The first and the last
Volkswagen has built a new car that sports a 16-cylinder engine with six exhaust pipes, but don’t expect to find it at a local dealership. Volkswagen-owned Bugatti unveiled “La Voiture Noire” (“The Black Car”) at the Geneva International Motor Show in Geneva, Switzerland, on March 5. The car is a one-off luxury sports car that had already sold to an anonymous buyer by the time of the auto show. Its reported price: $18.9 million, a record for a new car. For the same price, a car buyer could purchase 844 Volkswagen Jettas.
Graveyard politics
Charles Lamb is headed to a runoff in the Edmond, Okla., mayoral race, but he won’t be actively campaigning for the job. Lamb, the incumbent, died suddenly in December at age 72—after he had filed the paperwork to challenge former Mayor Dan O’Neil. Despite his death, Lamb finished second in a three-man primary race on Feb. 12, qualifying him to participate in the April 2 general election. Spokesman Casey Moore explained that at the time of Lamb’s death, it was too late for the campaign to put forward another name.
—This story has been corrected; Casey Moore did not urge citizens to vote for Lamb.
Field of vultures
You can’t blame Alice Sthurghill for not liking the symbolism. The 80-year-old resident of DeSoto County, Miss., says that since January dozens of vultures have overrun her property. Feeling too uneasy to go outside, Sthurghill called sheriff’s deputies, but officers said they weren’t allowed to remove them because vultures are a protected species. “It looked like I was being invaded,” Sthurghill told WMC. “I felt like they would pick me up by my shirt and carry me away.” Sthurghill believes the scavenger birds are actually interested in a neighboring property where chickens and goats are raised.

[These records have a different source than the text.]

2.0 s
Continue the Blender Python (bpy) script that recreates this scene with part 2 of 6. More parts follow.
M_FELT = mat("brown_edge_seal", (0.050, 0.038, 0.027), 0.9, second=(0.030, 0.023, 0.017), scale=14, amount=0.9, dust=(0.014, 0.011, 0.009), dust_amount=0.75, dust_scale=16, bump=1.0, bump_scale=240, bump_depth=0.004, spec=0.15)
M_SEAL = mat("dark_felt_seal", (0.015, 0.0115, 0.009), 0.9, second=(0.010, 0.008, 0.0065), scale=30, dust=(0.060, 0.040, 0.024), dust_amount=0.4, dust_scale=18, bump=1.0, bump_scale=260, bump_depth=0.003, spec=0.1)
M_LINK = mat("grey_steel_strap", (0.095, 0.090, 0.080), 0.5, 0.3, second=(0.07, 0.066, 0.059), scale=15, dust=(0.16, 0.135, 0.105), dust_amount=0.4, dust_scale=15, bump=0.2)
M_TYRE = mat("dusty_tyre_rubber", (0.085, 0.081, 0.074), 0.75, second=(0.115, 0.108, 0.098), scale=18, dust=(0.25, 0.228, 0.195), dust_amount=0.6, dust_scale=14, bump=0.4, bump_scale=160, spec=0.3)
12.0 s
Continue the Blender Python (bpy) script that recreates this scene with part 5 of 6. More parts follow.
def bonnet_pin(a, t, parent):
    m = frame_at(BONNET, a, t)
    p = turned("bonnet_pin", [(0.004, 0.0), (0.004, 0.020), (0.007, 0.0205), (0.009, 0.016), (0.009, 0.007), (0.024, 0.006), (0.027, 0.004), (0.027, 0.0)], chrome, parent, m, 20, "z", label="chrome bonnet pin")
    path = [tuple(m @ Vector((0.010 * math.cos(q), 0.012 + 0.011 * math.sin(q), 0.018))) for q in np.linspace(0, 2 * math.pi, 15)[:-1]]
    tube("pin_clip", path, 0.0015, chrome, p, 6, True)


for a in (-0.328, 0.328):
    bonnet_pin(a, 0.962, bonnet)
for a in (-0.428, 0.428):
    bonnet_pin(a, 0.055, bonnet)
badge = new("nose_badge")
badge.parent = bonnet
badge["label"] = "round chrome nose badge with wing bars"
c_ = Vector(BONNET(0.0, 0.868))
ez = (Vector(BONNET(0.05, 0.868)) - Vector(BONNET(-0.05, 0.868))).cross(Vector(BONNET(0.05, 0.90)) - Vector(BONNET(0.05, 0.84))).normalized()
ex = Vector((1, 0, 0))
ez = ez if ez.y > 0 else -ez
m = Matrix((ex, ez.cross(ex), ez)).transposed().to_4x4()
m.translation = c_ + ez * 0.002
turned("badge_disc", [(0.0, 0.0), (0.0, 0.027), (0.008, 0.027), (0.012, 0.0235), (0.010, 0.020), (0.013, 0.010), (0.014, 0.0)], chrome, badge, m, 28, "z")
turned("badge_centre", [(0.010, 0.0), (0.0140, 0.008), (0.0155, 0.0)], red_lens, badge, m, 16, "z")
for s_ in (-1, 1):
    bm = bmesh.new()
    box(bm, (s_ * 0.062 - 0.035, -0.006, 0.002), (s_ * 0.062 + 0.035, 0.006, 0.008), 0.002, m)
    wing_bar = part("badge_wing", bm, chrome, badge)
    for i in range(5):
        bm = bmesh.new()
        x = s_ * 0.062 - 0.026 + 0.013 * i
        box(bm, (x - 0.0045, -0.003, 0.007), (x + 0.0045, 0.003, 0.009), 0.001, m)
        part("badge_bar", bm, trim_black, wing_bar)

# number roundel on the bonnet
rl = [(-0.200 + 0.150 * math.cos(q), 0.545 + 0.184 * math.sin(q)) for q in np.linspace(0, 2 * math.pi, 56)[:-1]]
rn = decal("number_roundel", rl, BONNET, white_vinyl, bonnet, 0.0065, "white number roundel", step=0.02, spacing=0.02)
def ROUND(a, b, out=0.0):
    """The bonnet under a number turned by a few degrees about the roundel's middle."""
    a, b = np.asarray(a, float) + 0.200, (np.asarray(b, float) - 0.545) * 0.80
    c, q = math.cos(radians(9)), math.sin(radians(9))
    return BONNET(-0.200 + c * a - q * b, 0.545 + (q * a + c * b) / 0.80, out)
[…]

A case of mistaken identity
Back in April, Norwalk, Conn., police stopped driver Jason Stiber and ticketed him for violating a law against distracted driving. The alleged distraction: either a cell phone or a fast-food hash brown. Officer Shawn Wong Won testified at trial on Feb. 22 that Stiber was holding an illuminated cell phone in front of his face when he stopped the driver. But according to Stiber, the police officer confused his McDonald’s hash brown for his phone. Stiber has paid nearly $1,000 in legal fees to fight the $300 ticket.
Rush to judgment
A Hawaiian man’s scheme to avoid his civic duty backfired when his temper tantrum led to him spending the night in jail. Authorities say Jacob Maldonado began yelling, “He is guilty, he is guilty,” outside a courtroom on Feb. 26 despite the fact he had been called to serve on a jury for an assault case. The judge, believing Maldonado was attempting to be dismissed from the case, cited the man with contempt of court, ordered him jailed, and set his bail at $10,000. The next morning, the judge allowed the man to go free without charges.
Down the wrong pipe
A public utility in the United Kingdom has asked local residents to stop flushing food down toilets. Officials with Anglian Water located north of London posted pictures of a sewer drain clogged with Yorkshire pudding on Feb. 15. While working to clear a backed-up pipe in Ipswich, employees discovered someone had flushed enough of the popular doughy dinner to cause the clog. “Yorkshire puddings are for Sunday dinners, not sewer dinners,” an official tweeted. British water utilities have recently been working to train the public to use the nation’s Victorian-era drainpipes responsibly. In January, utility workers in Devon discovered a 210-foot “fatberg” composed of fats and wet wipes.
Bridge suspension
First baseball, then cycling, now the competitive bridge world. The World Bridge Federation suspended bridge world champion Geir Helgemo on March 1 after he tested positive for synthetic testosterone and a female fertility drug at a professional event in Orlando, Fla., in September. Helgemo, 49, was born in Norway but now competes on the world stage for Monaco. A spokesman for the Norwegian Bridge Federation defended Helgemo, claiming the drugs he tested positive for were not performance enhancing. Nevertheless, the WBF revoked his accomplishments in 2018 and banned him from competition for a year.